> _REQUIRED WORK_: Reproduce the listing below in full and without alteration, apart from its pictures.

+ + +

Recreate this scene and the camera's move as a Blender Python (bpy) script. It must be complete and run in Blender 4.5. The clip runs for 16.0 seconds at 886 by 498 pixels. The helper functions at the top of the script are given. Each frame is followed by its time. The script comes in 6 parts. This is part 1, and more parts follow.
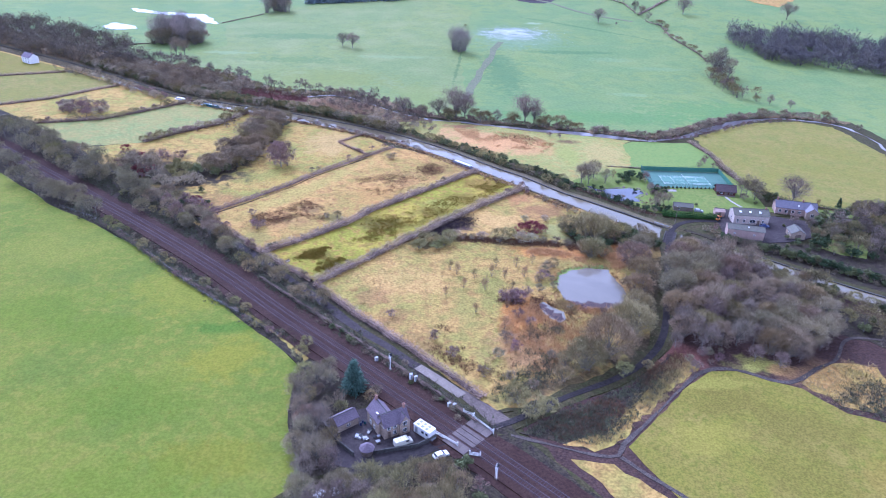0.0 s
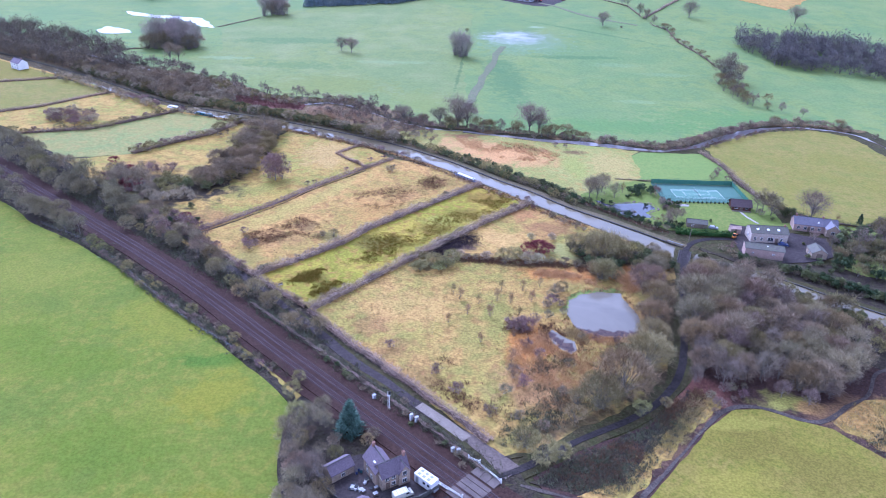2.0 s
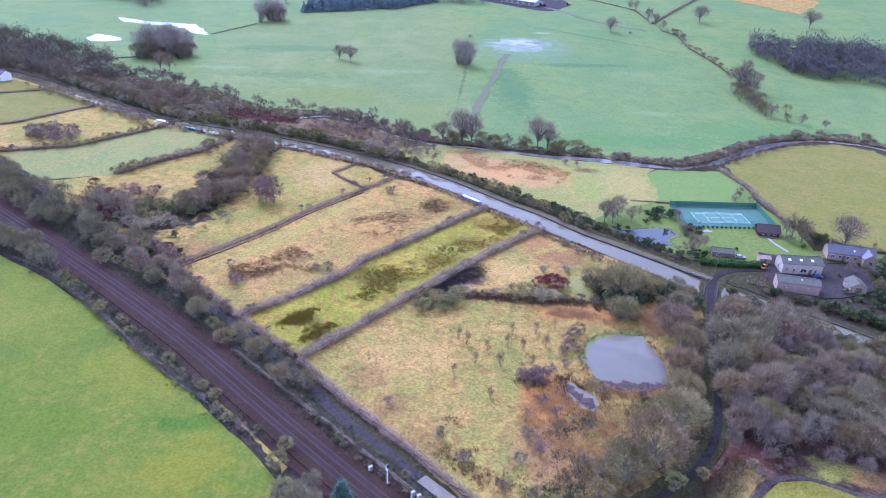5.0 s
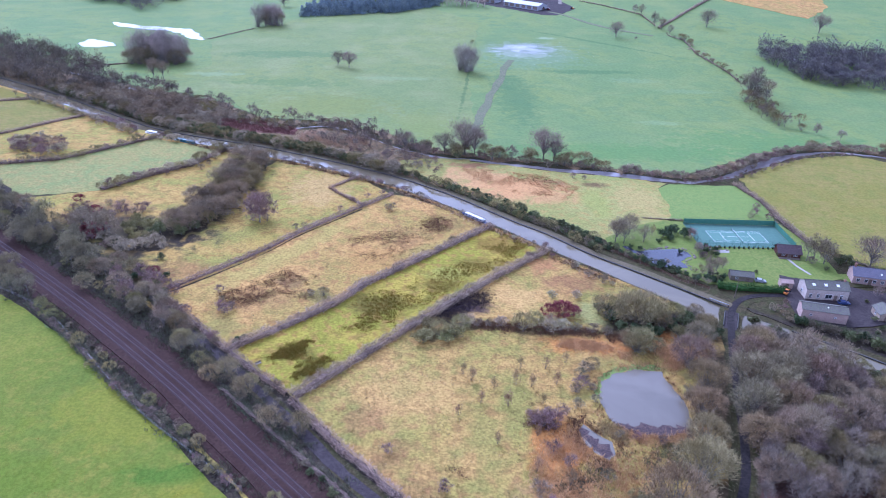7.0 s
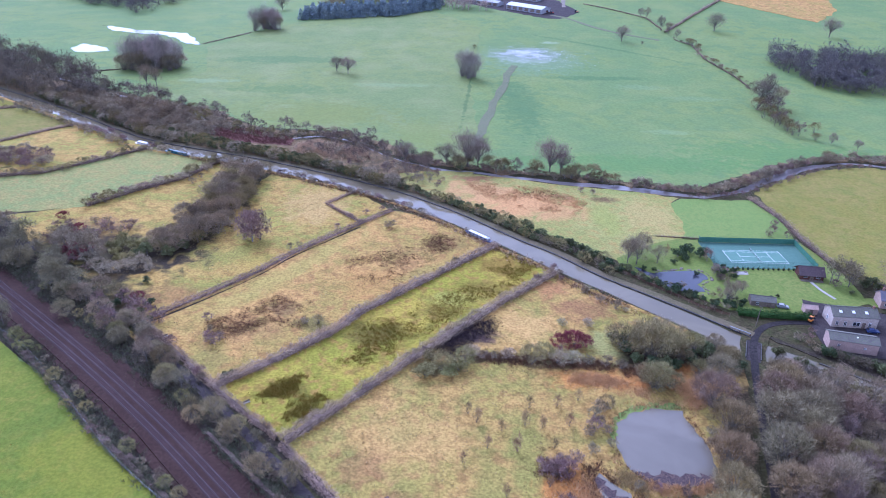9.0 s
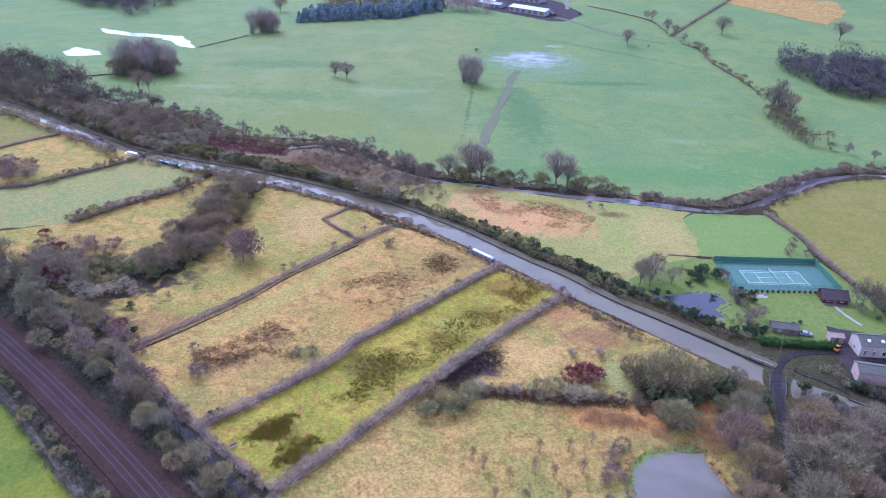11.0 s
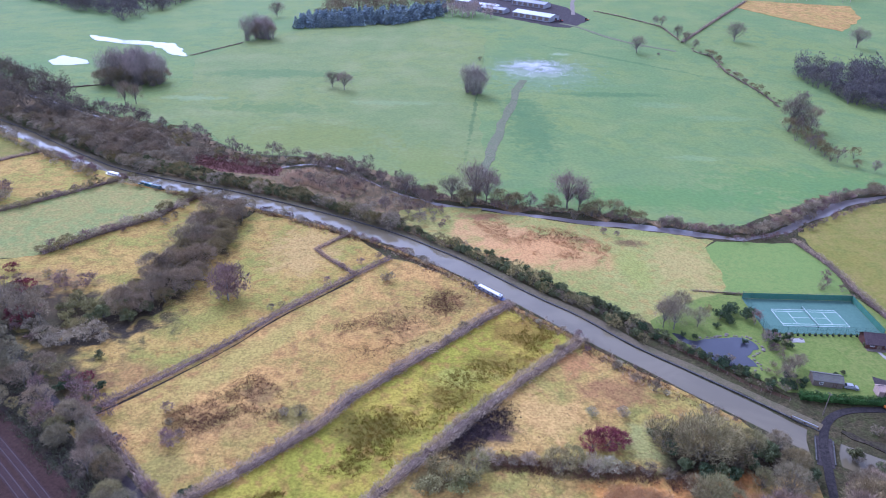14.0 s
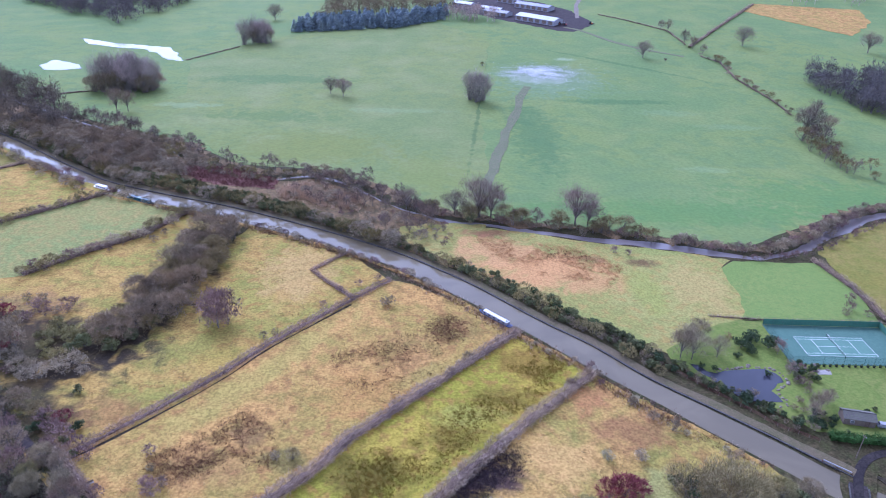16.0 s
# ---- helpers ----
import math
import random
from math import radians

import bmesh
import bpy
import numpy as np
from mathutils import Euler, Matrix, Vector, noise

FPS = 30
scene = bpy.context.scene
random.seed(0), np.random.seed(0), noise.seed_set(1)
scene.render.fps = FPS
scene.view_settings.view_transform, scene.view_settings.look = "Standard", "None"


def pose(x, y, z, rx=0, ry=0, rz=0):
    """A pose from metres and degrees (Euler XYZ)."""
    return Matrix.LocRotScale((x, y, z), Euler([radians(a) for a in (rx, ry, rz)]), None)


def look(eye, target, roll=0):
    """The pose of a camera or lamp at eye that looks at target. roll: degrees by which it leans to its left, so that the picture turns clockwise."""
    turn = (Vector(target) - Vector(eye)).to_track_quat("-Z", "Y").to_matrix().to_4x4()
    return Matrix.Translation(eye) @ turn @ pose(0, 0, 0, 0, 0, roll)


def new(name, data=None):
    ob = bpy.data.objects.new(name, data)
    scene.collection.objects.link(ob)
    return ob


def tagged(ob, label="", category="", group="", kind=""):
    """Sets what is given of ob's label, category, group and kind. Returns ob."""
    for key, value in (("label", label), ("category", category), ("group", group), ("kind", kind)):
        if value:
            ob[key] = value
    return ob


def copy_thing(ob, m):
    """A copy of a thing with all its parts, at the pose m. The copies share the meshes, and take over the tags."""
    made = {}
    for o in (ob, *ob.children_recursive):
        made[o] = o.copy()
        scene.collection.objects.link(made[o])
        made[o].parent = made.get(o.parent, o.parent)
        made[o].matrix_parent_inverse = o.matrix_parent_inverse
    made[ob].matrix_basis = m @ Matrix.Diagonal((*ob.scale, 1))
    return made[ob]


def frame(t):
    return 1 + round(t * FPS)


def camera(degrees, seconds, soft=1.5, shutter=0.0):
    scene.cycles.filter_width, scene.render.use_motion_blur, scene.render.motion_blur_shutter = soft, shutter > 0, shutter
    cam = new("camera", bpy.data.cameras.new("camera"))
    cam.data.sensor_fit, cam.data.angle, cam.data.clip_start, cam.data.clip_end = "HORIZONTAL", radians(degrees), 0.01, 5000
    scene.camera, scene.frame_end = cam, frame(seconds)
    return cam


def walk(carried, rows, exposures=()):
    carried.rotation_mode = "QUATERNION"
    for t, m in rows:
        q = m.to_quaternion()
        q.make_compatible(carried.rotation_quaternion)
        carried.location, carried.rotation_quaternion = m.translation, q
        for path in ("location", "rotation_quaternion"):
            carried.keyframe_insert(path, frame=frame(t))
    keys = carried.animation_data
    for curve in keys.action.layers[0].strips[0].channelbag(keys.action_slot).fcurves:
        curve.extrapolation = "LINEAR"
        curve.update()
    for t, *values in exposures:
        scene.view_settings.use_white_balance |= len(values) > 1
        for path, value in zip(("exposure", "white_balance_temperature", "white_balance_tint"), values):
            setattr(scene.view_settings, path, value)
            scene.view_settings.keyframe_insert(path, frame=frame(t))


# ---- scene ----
cam = camera(64.7, 16.0, soft=1.0)
PATH = [
    (0, (1.522, 0.024, 130.212), (1.606, 2.014, 129.188), 2.4),
    (0.5, (1.452, 4.511, 130.241), (1.536, 6.502, 129.218), 2.4),
    (1, (1.359, 8.908, 130.264), (1.441, 10.900, 129.240), 2.4),
    (1.5, (1.287, 13.194, 130.277), (1.370, 15.185, 129.255), 2.4),
    (2, (1.188, 17.548, 130.284), (1.271, 19.540, 129.261), 2.4),
    (2.5, (1.133, 21.973, 130.286), (1.215, 23.966, 129.264), 2.4),
    (3, (1.089, 26.462, 130.295), (1.169, 28.455, 129.275), 2.4),
    (3.5, (1.101, 30.960, 130.320), (1.182, 32.953, 129.301), 2.4),
    (4, (1.058, 35.550, 130.341), (1.139, 37.542, 129.321), 2.3),
    (6.5, (0.477, 58.364, 130.731), (0.553, 60.358, 129.713), 2.2),
    (7, (0.411, 62.896, 130.777), (0.487, 64.891, 129.760), 2.2),
    (7.5, (0.357, 67.297, 130.827), (0.432, 69.292, 129.812), 2.3),
    (8, (0.168, 71.943, 130.903), (0.244, 73.938, 129.888), 2.3),
    (8.5, (0.078, 76.367, 130.965), (0.153, 78.362, 129.948), 2.2),
    (9, (0.010, 80.670, 131.053), (0.084, 82.665, 130.038), 2.2),
    (11.5, (-0.346, 102.324, 131.872), (-0.274, 104.318, 130.854), 2.2),
    (12, (-0.414, 106.895, 131.954), (-0.343, 108.889, 130.936), 2.2),
    (12.5, (-0.507, 111.634, 132.029), (-0.437, 113.628, 131.012), 2.3),
    (13, (-0.587, 116.339, 132.104), (-0.516, 118.334, 131.087), 2.3),
    (13.5, (-0.661, 120.957, 132.232), (-0.590, 122.951, 131.216), 2.3),
    (14, (-0.722, 125.522, 132.377), (-0.652, 127.518, 131.361), 2.2),
    (14.5, (-0.795, 129.976, 132.531), (-0.725, 131.972, 131.516), 2.3),
    (15, (-0.923, 134.201, 132.665), (-0.852, 136.195, 131.649), 2.2),
    (15.5, (-1.202, 138.268, 132.759), (-1.131, 140.263, 131.743), 2.3),
    (16, (-1.578, 142.182, 132.811), (-1.508, 144.178, 131.796), 2.3),
]
walk(cam, [(t, look(eye, target, roll)) for t, eye, target, roll in PATH], exposures=[(0.0, 1.53, 4400, 33), (7.0, 1.34, 4420, 33), (16.0, 1.16, 4510, 34)])

# ---------------------------------------------------------------- light
world = bpy.data.worlds.new("overcast_sky")
world.use_nodes = True
scene.world = world
wn, wl = world.node_tree.nodes, world.node_tree.links
SUN_ELEV, SUN_ROT = 42.0, -25.0          # degrees; the sun stands ahead and a little to the left
sky = wn.new("ShaderNodeTexSky")
sky.sky_type, sky.sun_disc = "NISHITA", False
sky.sun_elevation, sky.sun_rotation = radians(SUN_ELEV), radians(SUN_ROT)
sky.air_density, sky.dust_density, sky.altitude = 1.0, 0.6, 100
pale = wn.new("ShaderNodeHueSaturation")  # cloud takes most of the blue out
pale.inputs["Saturation"].default_value = 0.12
wl.new(sky.outputs[0], pale.inputs["Color"])
wl.new(pale.outputs[0], wn["Background"].inputs["Color"])
wn["Background"].inputs["Strength"].default_value = 0.14

sun_data = bpy.data.lights.new("sun", "SUN")
sun_data.energy, sun_data.angle, sun_data.color = 1.5, radians(34), (1.0, 0.96, 0.9)
sun = new("sun", sun_data)
sdir = Vector((math.sin(radians(SUN_ROT)) * math.cos(radians(SUN_ELEV)),
               math.cos(radians(SUN_ROT)) * math.cos(radians(SUN_ELEV)), math.sin(radians(SUN_ELEV))))
sun.matrix_world = look(sdir * 900, (0, 0, 0))

# ---------------------------------------------------------------- helpers
from mathutils import geometry

RNG = np.random.default_rng(7)
PLAN = 1.12          # metres to one unit of the plan, by which land, water and plants are laid out


def terrain(x, y):
    """Height of the land: level valley floor, rising beyond the river."""
    k = np.clip(0.04 + 0.00016 * x, 0.006, 0.08)
    d = np.clip(y - 430.0, 0.0, 900.0)
    return k * d * d / (d + 60.0)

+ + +

> _EXERCISE RESPONSE_:
Recreate this scene and the camera's move as a Blender Python (bpy) script. It must be complete and run in Blender 4.5. The clip runs for 16.0 seconds at 886 by 498 pixels. The helper functions at the top of the script are given. Each frame is followed by its time. The script comes in 6 parts. This is part 1, and more parts follow.
0.0 s
2.0 s
5.0 s
7.0 s
9.0 s
11.0 s
14.0 s
16.0 s
# ---- helpers ----
import math
import random
from math import radians

import bmesh
import bpy
import numpy as np
from mathutils import Euler, Matrix, Vector, noise

FPS = 30
scene = bpy.context.scene
random.seed(0), np.random.seed(0), noise.seed_set(1)
scene.render.fps = FPS
scene.view_settings.view_transform, scene.view_settings.look = "Standard", "None"


def pose(x, y, z, rx=0, ry=0, rz=0):
    """A pose from metres and degrees (Euler XYZ)."""
    return Matrix.LocRotScale((x, y, z), Euler([radians(a) for a in (rx, ry, rz)]), None)


def look(eye, target, roll=0):
    """The pose of a camera or lamp at eye that looks at target. roll: degrees by which it leans to its left, so that the picture turns clockwise."""
    turn = (Vector(target) - Vector(eye)).to_track_quat("-Z", "Y").to_matrix().to_4x4()
    return Matrix.Translation(eye) @ turn @ pose(0, 0, 0, 0, 0, roll)


def new(name, data=None):
    ob = bpy.data.objects.new(name, data)
    scene.collection.objects.link(ob)
    return ob


def tagged(ob, label="", category="", group="", kind=""):
    """Sets what is given of ob's label, category, group and kind. Returns ob."""
    for key, value in (("label", label), ("category", category), ("group", group), ("kind", kind)):
        if value:
            ob[key] = value
    return ob


def copy_thing(ob, m):
    """A copy of a thing with all its parts, at the pose m. The copies share the meshes, and take over the tags."""
    made = {}
    for o in (ob, *ob.children_recursive):
        made[o] = o.copy()
        scene.collection.objects.link(made[o])
        made[o].parent = made.get(o.parent, o.parent)
        made[o].matrix_parent_inverse = o.matrix_parent_inverse
    made[ob].matrix_basis = m @ Matrix.Diagonal((*ob.scale, 1))
    return made[ob]


def frame(t):
    return 1 + round(t * FPS)


def camera(degrees, seconds, soft=1.5, shutter=0.0):
    scene.cycles.filter_width, scene.render.use_motion_blur, scene.render.motion_blur_shutter = soft, shutter > 0, shutter
    cam = new("camera", bpy.data.cameras.new("camera"))
    cam.data.sensor_fit, cam.data.angle, cam.data.clip_start, cam.data.clip_end = "HORIZONTAL", radians(degrees), 0.01, 5000
    scene.camera, scene.frame_end = cam, frame(seconds)
    return cam


def walk(carried, rows, exposures=()):
    carried.rotation_mode = "QUATERNION"
    for t, m in rows:
        q = m.to_quaternion()
        q.make_compatible(carried.rotation_quaternion)
        carried.location, carried.rotation_quaternion = m.translation, q
        for path in ("location", "rotation_quaternion"):
            carried.keyframe_insert(path, frame=frame(t))
    keys = carried.animation_data
    for curve in keys.action.layers[0].strips[0].channelbag(keys.action_slot).fcurves:
        curve.extrapolation = "LINEAR"
        curve.update()
    for t, *values in exposures:
        scene.view_settings.use_white_balance |= len(values) > 1
        for path, value in zip(("exposure", "white_balance_temperature", "white_balance_tint"), values):
            setattr(scene.view_settings, path, value)
            scene.view_settings.keyframe_insert(path, frame=frame(t))


# ---- scene ----
cam = camera(64.7, 16.0, soft=1.0)
PATH = [
    (0, (1.522, 0.024, 130.212), (1.606, 2.014, 129.188), 2.4),
    (0.5, (1.452, 4.511, 130.241), (1.536, 6.502, 129.218), 2.4),
    (1, (1.359, 8.908, 130.264), (1.441, 10.900, 129.240), 2.4),
    (1.5, (1.287, 13.194, 130.277), (1.370, 15.185, 129.255), 2.4),
    (2, (1.188, 17.548, 130.284), (1.271, 19.540, 129.261), 2.4),
    (2.5, (1.133, 21.973, 130.286), (1.215, 23.966, 129.264), 2.4),
    (3, (1.089, 26.462, 130.295), (1.169, 28.455, 129.275), 2.4),
    (3.5, (1.101, 30.960, 130.320), (1.182, 32.953, 129.301), 2.4),
    (4, (1.058, 35.550, 130.341), (1.139, 37.542, 129.321), 2.3),
    (6.5, (0.477, 58.364, 130.731), (0.553, 60.358, 129.713), 2.2),
    (7, (0.411, 62.896, 130.777), (0.487, 64.891, 129.760), 2.2),
    (7.5, (0.357, 67.297, 130.827), (0.432, 69.292, 129.812), 2.3),
    (8, (0.168, 71.943, 130.903), (0.244, 73.938, 129.888), 2.3),
    (8.5, (0.078, 76.367, 130.965), (0.153, 78.362, 129.948), 2.2),
    (9, (0.010, 80.670, 131.053), (0.084, 82.665, 130.038), 2.2),
    (11.5, (-0.346, 102.324, 131.872), (-0.274, 104.318, 130.854), 2.2),
    (12, (-0.414, 106.895, 131.954), (-0.343, 108.889, 130.936), 2.2),
    (12.5, (-0.507, 111.634, 132.029), (-0.437, 113.628, 131.012), 2.3),
    (13, (-0.587, 116.339, 132.104), (-0.516, 118.334, 131.087), 2.3),
    (13.5, (-0.661, 120.957, 132.232), (-0.590, 122.951, 131.216), 2.3),
    (14, (-0.722, 125.522, 132.377), (-0.652, 127.518, 131.361), 2.2),
    (14.5, (-0.795, 129.976, 132.531), (-0.725, 131.972, 131.516), 2.3),
    (15, (-0.923, 134.201, 132.665), (-0.852, 136.195, 131.649), 2.2),
    (15.5, (-1.202, 138.268, 132.759), (-1.131, 140.263, 131.743), 2.3),
    (16, (-1.578, 142.182, 132.811), (-1.508, 144.178, 131.796), 2.3),
]
walk(cam, [(t, look(eye, target, roll)) for t, eye, target, roll in PATH], exposures=[(0.0, 1.53, 4400, 33), (7.0, 1.34, 4420, 33), (16.0, 1.16, 4510, 34)])

# ---------------------------------------------------------------- light
world = bpy.data.worlds.new("overcast_sky")
world.use_nodes = True
scene.world = world
wn, wl = world.node_tree.nodes, world.node_tree.links
SUN_ELEV, SUN_ROT = 42.0, -25.0          # degrees; the sun stands ahead and a little to the left
sky = wn.new("ShaderNodeTexSky")
sky.sky_type, sky.sun_disc = "NISHITA", False
sky.sun_elevation, sky.sun_rotation = radians(SUN_ELEV), radians(SUN_ROT)
sky.air_density, sky.dust_density, sky.altitude = 1.0, 0.6, 100
pale = wn.new("ShaderNodeHueSaturation")  # cloud takes most of the blue out
pale.inputs["Saturation"].default_value = 0.12
wl.new(sky.outputs[0], pale.inputs["Color"])
wl.new(pale.outputs[0], wn["Background"].inputs["Color"])
wn["Background"].inputs["Strength"].default_value = 0.14

sun_data = bpy.data.lights.new("sun", "SUN")
sun_data.energy, sun_data.angle, sun_data.color = 1.5, radians(34), (1.0, 0.96, 0.9)
sun = new("sun", sun_data)
sdir = Vector((math.sin(radians(SUN_ROT)) * math.cos(radians(SUN_ELEV)),
               math.cos(radians(SUN_ROT)) * math.cos(radians(SUN_ELEV)), math.sin(radians(SUN_ELEV))))
sun.matrix_world = look(sdir * 900, (0, 0, 0))

# ---------------------------------------------------------------- helpers
from mathutils import geometry

RNG = np.random.default_rng(7)
PLAN = 1.12          # metres to one unit of the plan, by which land, water and plants are laid out


def terrain(x, y):
    """Height of the land: level valley floor, rising beyond the river."""
    k = np.clip(0.04 + 0.00016 * x, 0.006, 0.08)
    d = np.clip(y - 430.0, 0.0, 900.0)
    return k * d * d / (d + 60.0)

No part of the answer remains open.